Source excerpt, also from Sister Carrie by Theodore Dreiser:

“All right,” he said, “but you’ll hear me out, won’t you? After all you
have said about loving me, you might hear me. I don’t want to do you
any harm. I’ll give you the money to go back with when you go. I merely
want to tell you, Carrie. You can’t stop me from loving you, whatever
you may think.”

He looked at her tenderly, but received no reply. “You think I have
deceived you badly, but I haven’t. I didn’t do it willingly. I’m
through with my wife. She hasn’t any claims on me. I’ll never see her
any more. That’s why I’m here to-night. That’s why I came and got you.”

“You said Charlie was hurt,” said Carrie, savagely. “You deceived me.
You’ve been deceiving me all the time, and now you want to force me to
run away with you.”

What is currently extracted:

233.txt:  [D]: All right, but you’ll hear me out, won’t you? After all you have said about loving me, you might hear me. I don’t want to do you any harm. I’ll give you the money to go back with when you go. I merely want to tell you, Carrie. You can’t stop me from loving you, whatever you may think.
233.txt:  [D]: You think I have deceived you badly, but I haven’t. I didn’t do it willingly. I’m through with my wife. She hasn’t any claims on me. I’ll never see her any more. That’s why I’m here to-night. That’s why I came and got you.
233.txt:  [D]: You said Charlie was hurt, You deceived me. You’ve been deceiving me all the time, and now you want to force me to run away with you.

What should be extracted:

233.txt:  [D]: All right, but you’ll hear me out, won’t you? After all you have said about loving me, you might hear me. I don’t want to do you any harm. I’ll give you the money to go back with when you go. I merely want to tell you, Carrie. You can’t stop me from loving you, whatever you may think.
233.txt:  [N]: He looked at her tenderly, but received no reply. <<< ADDED <<<<<<<<<
233.txt:  [D]: You think I have deceived you badly, but I haven’t. I didn’t do it willingly. I’m through with my wife. She hasn’t any claims on me. I’ll never see her any more. That’s why I’m here to-night. That’s why I came and got you.
233.txt:  [D]: You said Charlie was hurt, You deceived me.
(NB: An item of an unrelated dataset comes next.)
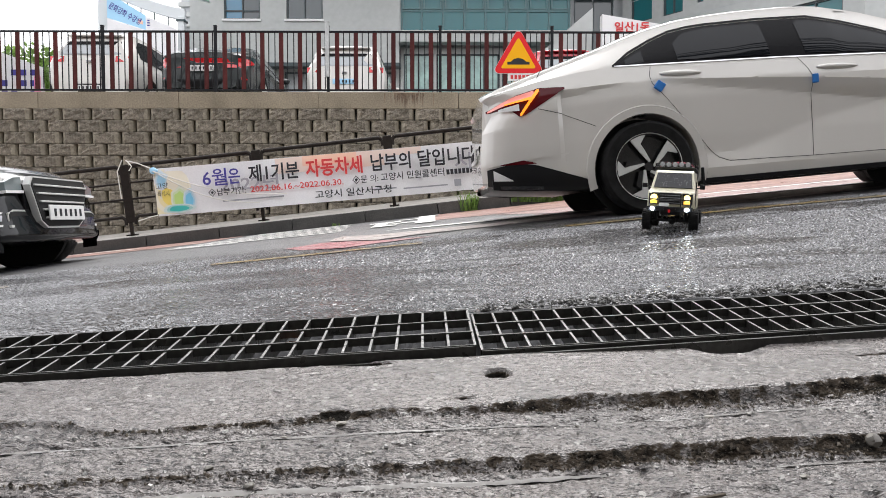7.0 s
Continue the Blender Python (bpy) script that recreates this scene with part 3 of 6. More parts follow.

You’ve been deceiving me all the time, and now you want to force me to run away with you.
AbrahamSanders commented 3 years ago

Implemented basic functionality in this commit co-authored with @Erikellerx

Left to do:

  1. Implement option for minimum narrative length to filter out extraneous narrative passages such as "she said,". When filtering these out, the surrounding dialogs should be concatenated as usual.
  2. Implement rule to filter out preceding punctuation from intermediate narrative passages.
AbrahamSanders commented 3 years ago

Implemented the to do items in the previous comment, tested for backward compatibility, and merged to master in this PR.